> [Exercise prompt]:
Begin with the first line of the material and copy each line word for word through the line that contains "rng = np.random.default_rng(7)"; the pictures are left out.

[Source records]

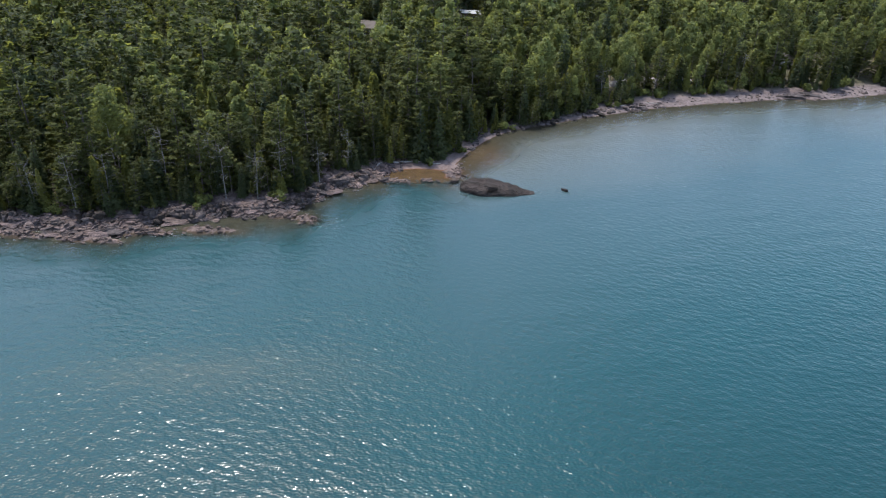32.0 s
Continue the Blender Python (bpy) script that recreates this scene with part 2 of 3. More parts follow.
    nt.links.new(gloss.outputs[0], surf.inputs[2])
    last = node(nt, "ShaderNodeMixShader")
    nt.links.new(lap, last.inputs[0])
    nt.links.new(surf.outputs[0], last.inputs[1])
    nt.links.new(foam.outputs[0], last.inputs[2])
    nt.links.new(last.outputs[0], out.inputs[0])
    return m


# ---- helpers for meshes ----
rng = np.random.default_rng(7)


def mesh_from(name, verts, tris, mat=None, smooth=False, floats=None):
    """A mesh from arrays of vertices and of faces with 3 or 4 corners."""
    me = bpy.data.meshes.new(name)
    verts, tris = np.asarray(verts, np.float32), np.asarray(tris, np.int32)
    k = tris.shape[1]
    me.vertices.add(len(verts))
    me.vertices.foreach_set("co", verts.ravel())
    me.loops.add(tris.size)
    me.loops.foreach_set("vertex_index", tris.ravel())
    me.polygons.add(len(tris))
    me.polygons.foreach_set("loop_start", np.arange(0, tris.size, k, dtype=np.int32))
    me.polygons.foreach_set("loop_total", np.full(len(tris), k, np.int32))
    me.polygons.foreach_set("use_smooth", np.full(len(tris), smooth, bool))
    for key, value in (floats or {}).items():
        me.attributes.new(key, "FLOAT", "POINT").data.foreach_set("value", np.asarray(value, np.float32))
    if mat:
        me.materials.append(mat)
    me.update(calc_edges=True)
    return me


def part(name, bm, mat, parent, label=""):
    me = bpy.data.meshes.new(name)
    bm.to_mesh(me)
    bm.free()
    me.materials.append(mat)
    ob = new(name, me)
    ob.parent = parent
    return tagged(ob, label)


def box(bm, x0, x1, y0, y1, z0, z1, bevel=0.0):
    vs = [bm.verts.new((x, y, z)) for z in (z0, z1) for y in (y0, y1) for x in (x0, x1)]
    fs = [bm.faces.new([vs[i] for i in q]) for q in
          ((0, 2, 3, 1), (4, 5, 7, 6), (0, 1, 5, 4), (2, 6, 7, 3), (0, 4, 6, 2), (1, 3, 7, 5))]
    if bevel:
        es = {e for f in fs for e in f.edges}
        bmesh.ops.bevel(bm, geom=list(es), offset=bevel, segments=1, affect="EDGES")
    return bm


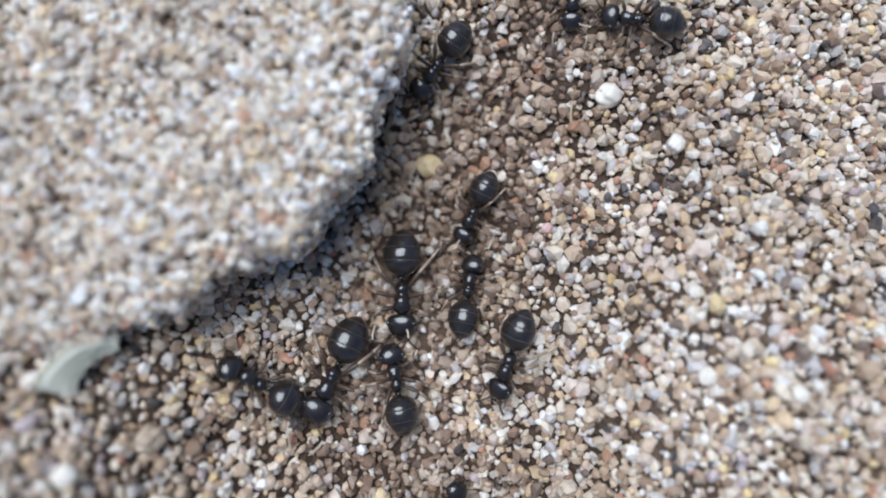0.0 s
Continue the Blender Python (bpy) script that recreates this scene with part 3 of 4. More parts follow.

> [Result of this task]:
32.0 s
Continue the Blender Python (bpy) script that recreates this scene with part 2 of 3. More parts follow.
    nt.links.new(gloss.outputs[0], surf.inputs[2])
    last = node(nt, "ShaderNodeMixShader")
    nt.links.new(lap, last.inputs[0])
    nt.links.new(surf.outputs[0], last.inputs[1])
    nt.links.new(foam.outputs[0], last.inputs[2])
    nt.links.new(last.outputs[0], out.inputs[0])
    return m


# ---- helpers for meshes ----
rng = np.random.default_rng(7)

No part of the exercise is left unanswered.